On November 1, 2022, Pope Francis appointed Fr. Joseph Bui Cong Trac as Auxiliary Bishop of the Archdiocese of Ho Chi Minh City, the most populous archdiocese in Vietnam. The challenges are great for the prelate within a Church losing momentum.
Fr. Joseph Bui, rector of Saint Joseph Major Seminary in Ho Chi Minh City, better known as Saigon, in southern Vietnam, has become auxiliary bishop of an archdiocese that has about 900 priests and 6,000 religious for 700,000 Catholics and 203 parishes.
Born in 1965 in the cathedral parish of Dalat, Fr. Trac studied philosophy and theology at Saint Joseph Major Seminary in Saigon before being ordained a priest in 1999.
In the space of 20 years, Bishop Trat is the sixth bishop from this seminary, which has been in the country for 156 years. But beyond appearances, Vietnamese Catholicism is experiencing the beginning of a decline that could jeopardize its future.
According to statistical data of 2015, the Church of Vietnam, which was once called “the eldest daughter of the Church in Asia,” with an average of 8% Catholics for the decade of 1950, is today only ranked fifth behind the Philippines, South Korea, East Timor, and Lebanon.

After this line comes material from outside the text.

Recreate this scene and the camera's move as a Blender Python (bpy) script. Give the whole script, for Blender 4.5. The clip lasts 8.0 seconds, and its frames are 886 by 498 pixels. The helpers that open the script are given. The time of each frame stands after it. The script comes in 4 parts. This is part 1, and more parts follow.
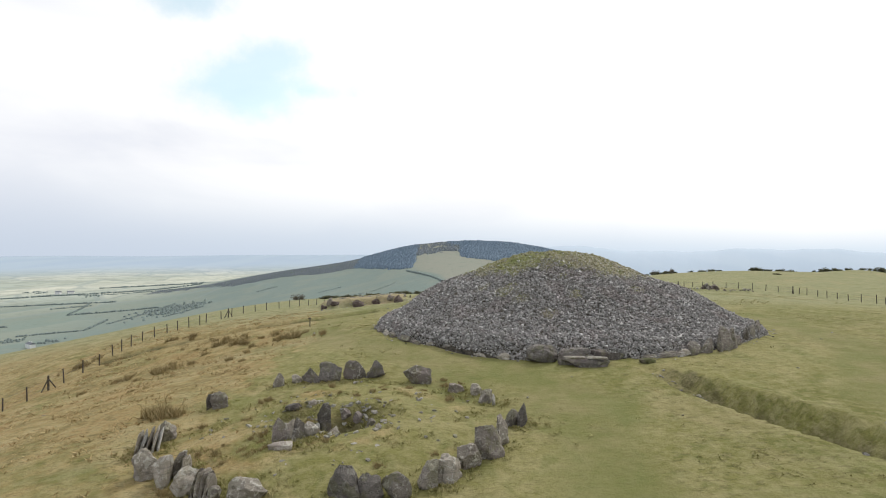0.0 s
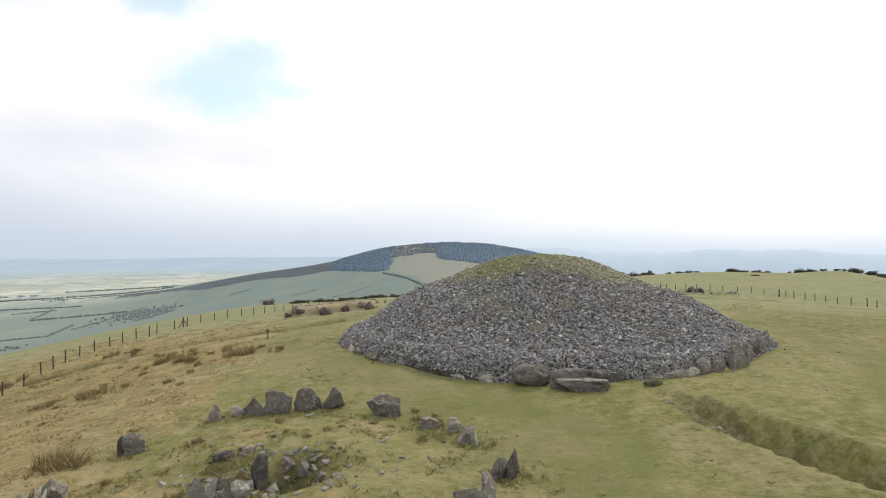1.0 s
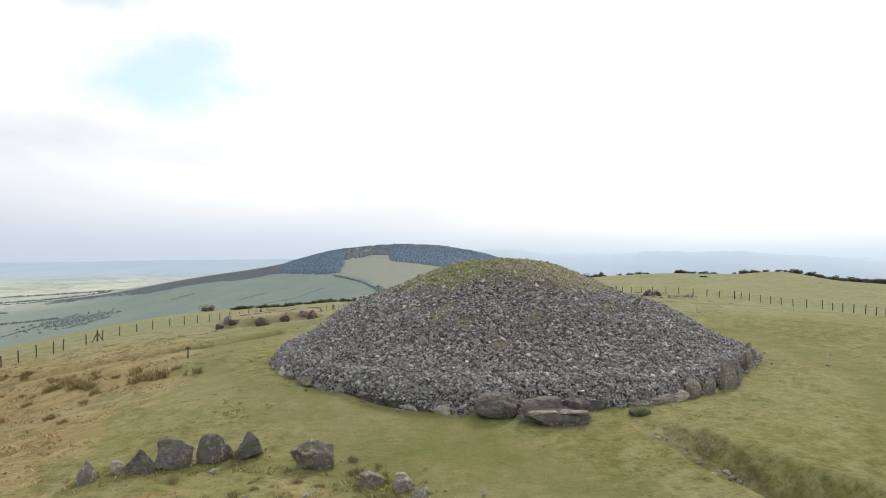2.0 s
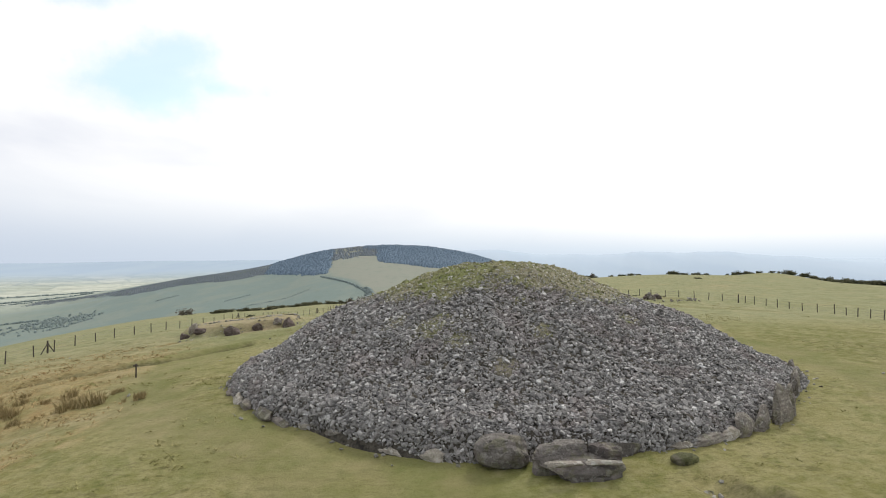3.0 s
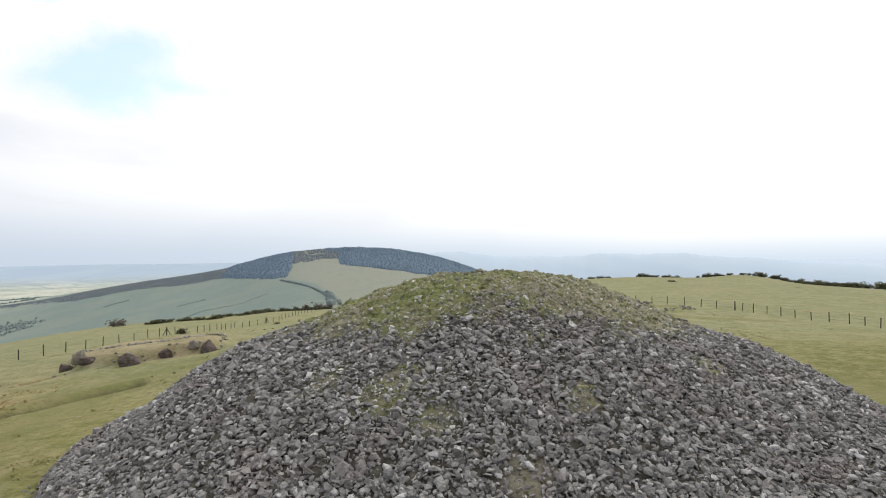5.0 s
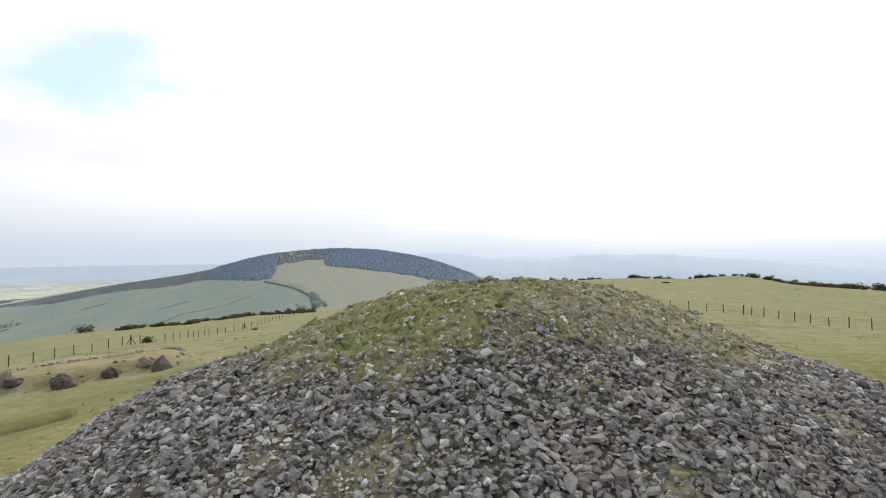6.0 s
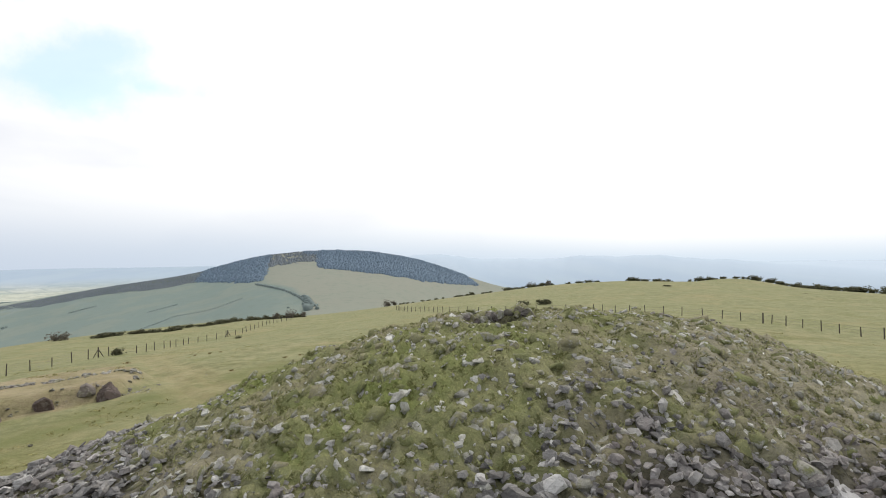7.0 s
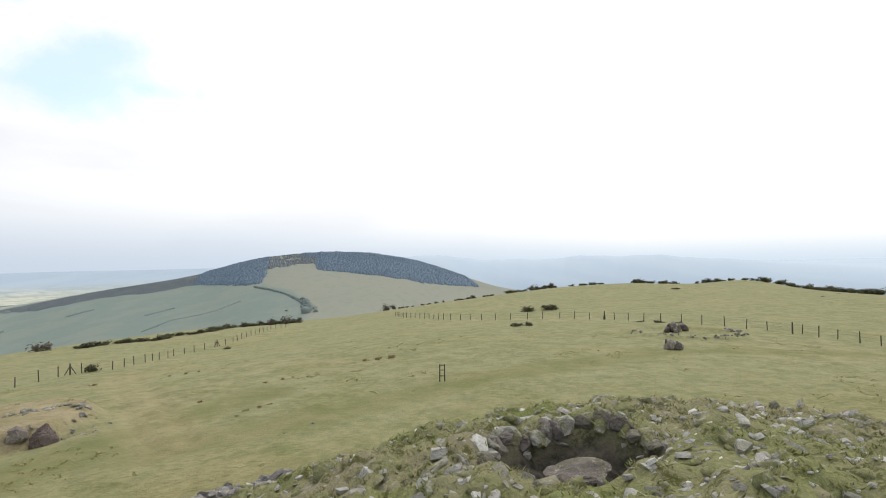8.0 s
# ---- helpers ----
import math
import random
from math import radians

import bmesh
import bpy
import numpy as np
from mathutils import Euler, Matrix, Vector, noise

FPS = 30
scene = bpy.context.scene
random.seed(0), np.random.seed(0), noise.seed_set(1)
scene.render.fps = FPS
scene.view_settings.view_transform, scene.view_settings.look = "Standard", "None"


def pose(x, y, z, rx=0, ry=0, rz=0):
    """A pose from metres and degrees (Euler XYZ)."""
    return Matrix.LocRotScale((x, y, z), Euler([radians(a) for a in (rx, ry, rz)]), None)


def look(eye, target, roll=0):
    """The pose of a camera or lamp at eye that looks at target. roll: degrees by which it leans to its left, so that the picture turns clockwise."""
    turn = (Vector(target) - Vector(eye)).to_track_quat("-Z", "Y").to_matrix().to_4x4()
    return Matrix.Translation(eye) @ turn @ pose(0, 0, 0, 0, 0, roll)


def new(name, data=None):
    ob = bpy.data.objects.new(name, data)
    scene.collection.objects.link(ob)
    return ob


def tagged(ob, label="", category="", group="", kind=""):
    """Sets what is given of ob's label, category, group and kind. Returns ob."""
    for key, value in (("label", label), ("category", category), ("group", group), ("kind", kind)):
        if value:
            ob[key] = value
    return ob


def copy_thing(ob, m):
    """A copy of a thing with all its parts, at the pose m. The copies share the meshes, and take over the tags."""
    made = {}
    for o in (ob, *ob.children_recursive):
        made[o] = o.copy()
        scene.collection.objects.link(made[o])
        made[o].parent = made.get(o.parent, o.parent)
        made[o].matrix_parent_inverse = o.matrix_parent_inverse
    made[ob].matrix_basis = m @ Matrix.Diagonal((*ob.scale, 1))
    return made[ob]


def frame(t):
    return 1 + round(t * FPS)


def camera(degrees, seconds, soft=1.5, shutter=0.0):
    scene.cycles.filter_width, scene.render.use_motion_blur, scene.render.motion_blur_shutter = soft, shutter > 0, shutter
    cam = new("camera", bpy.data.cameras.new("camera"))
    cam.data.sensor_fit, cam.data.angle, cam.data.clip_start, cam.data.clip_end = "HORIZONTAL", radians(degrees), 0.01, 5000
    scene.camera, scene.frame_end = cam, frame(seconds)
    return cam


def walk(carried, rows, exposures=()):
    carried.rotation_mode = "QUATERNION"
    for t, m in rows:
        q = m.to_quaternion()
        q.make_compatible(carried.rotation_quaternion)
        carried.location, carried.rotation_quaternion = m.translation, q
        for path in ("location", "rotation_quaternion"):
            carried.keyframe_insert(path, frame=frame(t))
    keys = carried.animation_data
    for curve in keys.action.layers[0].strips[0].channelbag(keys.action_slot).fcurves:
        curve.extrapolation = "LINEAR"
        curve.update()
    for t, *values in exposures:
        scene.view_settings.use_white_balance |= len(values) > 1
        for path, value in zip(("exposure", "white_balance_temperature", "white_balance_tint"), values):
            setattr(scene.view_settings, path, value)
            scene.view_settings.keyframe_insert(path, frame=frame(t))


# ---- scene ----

# ---- camera ----
cam = camera(77.5, 8.0, soft=1.0)
METRES, EYE, TILT, LEAN, TURN = 50.0, 7.0, 0.0, 0.0, 0.0
ROWS = [
    (0.0, 0.0, 0.0, 0.0, -0.0, 0.0, 0.0),
    (0.5, 0.0026, 0.0584, 0.0012, -1.72, 0.06, 0.05),
    (1.0, 0.0063, 0.1165, 0.003, -2.39, 0.17, 0.17),
    (1.5, 0.0115, 0.1751, 0.0051, -5.26, 0.28, 0.27),
    (3.0, 0.031, 0.3553, 0.008, -8.49, 0.42, 0.31),
    (3.5, 0.0398, 0.4171, 0.0094, -9.14, 0.48, 0.36),
    (4.0, 0.0493, 0.48, 0.0096, -10.03, 0.51, 0.39),
    (4.5, 0.0591, 0.5444, 0.01, -11.24, 0.58, 0.42),
    (6.0, 0.0888, 0.7388, 0.0121, -13.67, 0.71, 0.56),
    (6.5, 0.1002, 0.8041, 0.0134, -14.15, 0.81, 0.57),
    (7.0, 0.1124, 0.867, 0.0202, -14.37, 0.86, 0.64),
    (7.5, 0.1255, 0.9283, 0.029, -14.44, 0.89, 0.78),
    (8.0, 0.1396, 0.9876, 0.0351, -14.41, 0.94, 0.97),
]
walk(cam, [(t, pose(0, 0, EYE, TILT, LEAN, TURN) @ pose(METRES * x, METRES * y, METRES * z, 90 + pitch, roll, yaw)) for t, x, y, z, yaw, pitch, roll in ROWS])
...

Catholics now represent only 6.50% of the population.
After the reunification of the country under the aegis of the communist regime in 1975, Christians experienced very difficult years, but beginning in the 1980s, with the perestroika initiated by Mikhail Gorbachev in the former Soviet Union, the situation has gradually relaxed.
Today, churches are still very busy, but clergy note that the practice is decreasing among young people, a category increasingly affected by a Western and secularized way of life.

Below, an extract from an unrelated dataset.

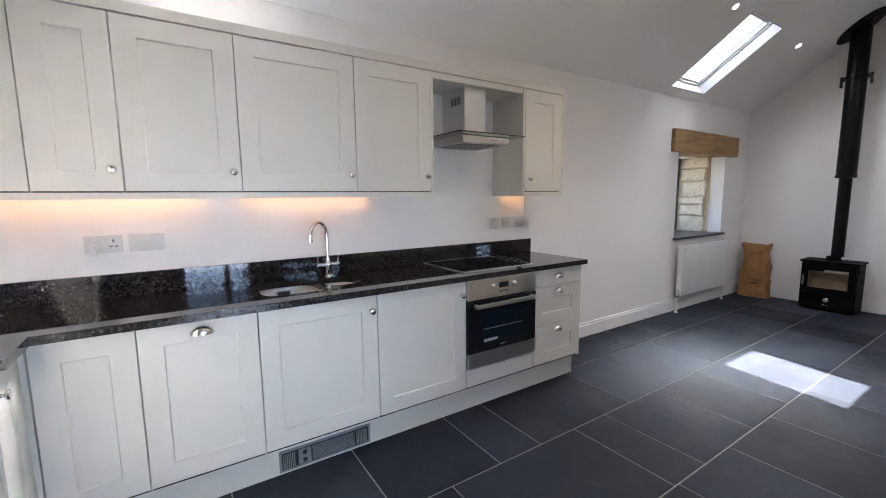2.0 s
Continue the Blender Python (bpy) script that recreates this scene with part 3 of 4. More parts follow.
# mixer tap
tap = thing("mixer_tap", "chrome swan-neck mixer tap with two levers", "tap", at=(0.965, 2.485, WT1))
bm = lathe(bmesh.new(), [(0.026, 0), (0.026, 0.006), (0.021, 0.012), (0.018, 0.05), (0.021, 0.062), (0.021, 0.085), (0.014, 0.095), (0.0135, 0.11)], 24)
part("base", bm, M_CHROME, tap, smooth=True)
bm = bmesh.new()
way = Vector((-0.86, -0.51, 0))
pts = [Vector((0, 0, 0.10)), Vector((0, 0, 0.255))]
R = 0.068
for k in range(1, 13):
    a = math.pi * k / 12
    pts.append(Vector((0, 0, 0.255)) + way * (R - R * math.cos(a)) + Vector((0, 0, R * math.sin(a) * 1.15)))
pts.append(pts[-1] + Vector((0, 0, -0.035)))
prev = None
for i, p in enumerate(pts):
    tang = (pts[min(i + 1, len(pts) - 1)] - pts[max(i - 1, 0)]).normalized()
    side = tang.cross(Vector((0.51, -0.86, 0))).normalized()
    nor = side.cross(tang)
    rr = 0.0115 if i < len(pts) - 2 else 0.0135
    ring = [bm.verts.new(p + side * rr * math.cos(2 * math.pi * k / 16) + nor * rr * math.sin(2 * math.pi * k / 16)) for k in range(16)]
    if prev:
        for k in range(16):
            bm.faces.new((prev[k], prev[(k + 1) % 16], ring[(k + 1) % 16], ring[k]))
    prev = ring
bm.faces.new(prev)
part("spout", bm, M_CHROME, tap, smooth=True)
for s in (-1, 1):
    bm = bmesh.new()
    tube(bm, (0.018 * s, 0, 0.072), (0.068 * s, 0, 0.072), 0.0125)
    tube(bm, (0.060 * s, -0.004, 0.080), (0.064 * s, -0.012, 0.122), 0.0045)
    part("lever", bm, M_CHROME, tap, smooth=True)

# hob
hob = thing("hob", "black glass ceramic hob with four black knobs", "hob", at=(0, 0, WT1))
bm = B(1.69, 2.272, 2.065, 2.555, 0.0005, 0.0055, bevel=0.0015)
part("glass_top", bm, M_BLACKGLASS, hob)
bm = bmesh.new()
for q in ((1.684, 1.69, 2.06, 2.56), (2.272, 2.278, 2.06, 2.56), (1.69, 2.272, 2.06, 2.065), (1.69, 2.272, 2.555, 2.56)):
    box(bm, *q, 0.0005, 0.0065)
part("trim", bm, M_STEEL, hob, "thin steel edge trim")
for k in range(4):
    m = pose(2.215, 2.135 + 0.073 * k, 0.0055)
    bm = lathe(bmesh.new(), [(0.021, 0), (0.021, 0.004), (0.019, 0.005), (0.0185, 0.024), (0.016, 0.026), (0.0005, 0.0262)], 20, m)
    box(bm, 2.212, 2.218, 2.117 + 0.073 * k, 2.153 + 0.073 * k, 0.030, 0.036, 0.001)
    part("control_knob", bm, M_BLACKPLASTIC, hob, smooth=True)

# oven
oven = thing("oven", "built-in stainless steel oven with a black glass door", "oven", at=(1.667, 2.0, 0))
W = 0.583
part("control_panel", B(0.002, W - 0.002, 0.0, 0.0195, 0.755, 0.882, bevel=0.002), M_STEEL, oven)
for kx in (0.197, 0.375):
    bm = lathe(bmesh.new(), [(0.019, 0), (0.019, 0.004), (0.0165, 0.006), (0.0155, 0.024), (0.013, 0.026), (0.0005, 0.0262)], 20, pose(kx, 0, 0.826, 90, 0, 0))
    box(bm, kx - 0.003, kx + 0.003, -0.034, -0.027, 0.812, 0.840, 0.001)
    part("control_knob", bm, M_STEEL, oven, smooth=True)
part("display", B(0.247, 0.327, -0.0022, -0.0002, 0.812, 0.846), M_BLACKGLASS, oven, "black clock display")
for k in range(3):
    part("button", lathe(bmesh.new(), [(0.006, 0), (0.006, 0.004), (0.0005, 0.0045)], 12, pose(0.262 + 0.025 * k, 0, 0.788, 90, 0, 0)), M_BLACKPLASTIC, oven)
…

But another hypothesis is put forward to explain this decline: it comes from several priests and bishops from the Vietnamese diaspora who, because of their situation, are more free to speak than their colleagues back home.
According to them, the concessions to which the Holy See had to accept after 1975, faced with the communist regime, have had multiple consequences, in particular with regard to the choice of candidates for the episcopate, who are chosen from among the most docile of the regime.
“In the communist era under which we live, our country is threatened by China, which seizes our archipelagos and upsets all our fields of activity. Inside, great poverty makes the population dissatisfied.
“The Vietnamese Bishops' Conference maintains the greatest silence, an attitude which could well be a barrier preventing many non-Christians from joining the Church, and which could also exclude many Catholics,” notes Msgr. Dominic Mai Thanh Luong, Auxiliary Bishop Emeritus of the Diocese of Orange County (USA).
The prelate also regrets the fact that “priests and religious (are) formed with reference to European or American culture,” in seminaries “where there are many teachers and few formators,” not to mention the fact that “the apparent wealth displayed by certain clerics and religious constitutes a real obstacle to the propagation of the Gospel.”
And Msgr. Mai Thanh Luong sees the link between the situation of the Church in Vietnam and that of Catholics in China: “It seems that this policy of concessions is being applied in mainland China. Let’s hope it doesn’t happen.”
Words that have a very special warning the day after the renewal of the provisional agreement between the Holy See and China.